SFPD’s Racial Equity Action and Inclusion Plan
Another major police reform endeavor currently underway is SFPD’s Racial Equity Action and Inclusion Plan. The 96-page plan published late last month details more than 80 specific actions the San Francisco Police Department is undertaking to enact comprehensive improvements that will enhance racial diversity, equity, inclusion and belonging. Phase I of the reforms — many of them already in progress — cover the full breadth of the department’s institutional and structural realms, spanning hiring and recruitment; retention and promotion; discipline and separation; leadership and management; professional development and mobility; and organizational culture. Another 10 action steps detailed in the report will be led by the San Francisco Police Commission, the police department’s civilian oversight and governing body.

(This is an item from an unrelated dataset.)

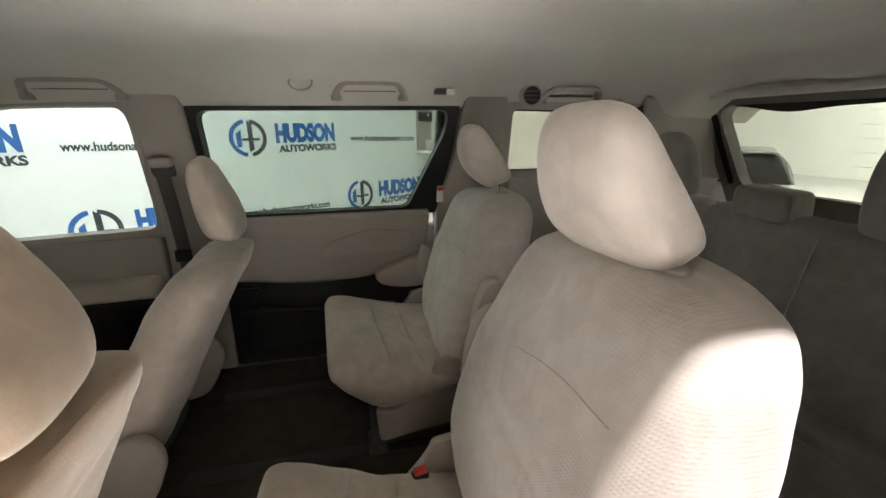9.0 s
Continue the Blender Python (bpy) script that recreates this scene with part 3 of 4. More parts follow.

National importance of SFPD’s police reform efforts
The U.S. DOJ’s COPS Office assessment of the San Francisco Police Department in October 2016 described its recommended implementations as “the most promising path forward for the department,” adding that if “SFPD does so — with sustained diligence and in good faith — it will become a model policing agency in this country.” The national importance for such an aspirational, voluntary, departmentwide endeavor to succeed was brought to the forefront in 2020 by the deaths of George Floyd in Minneapolis, Minn. and Breonna Taylor in Louisville, Ky. at the hands of police officers.
Van Jones, the CNN national political contributor who in 1995 founded Bay Area Police Watch, spoke forcefully to that imperative in an online roundtable Mayor Breed hosted with Chief Scott and now-Police Commission President Malia Cohen on June 11, 2020.
“I cannot tell you how important it is for you to create a model, a reinvented police presence in San Francisco that can license people across the country to do the same thing,” Jones said. “I don’t want to go down memory lane, we got too many problems right now. But it is a trip to be sitting here 25 years later and seeing young people like you guys — including the Chief — doing the things that we had dreamed about, prayed about and fought for 25 years ago.”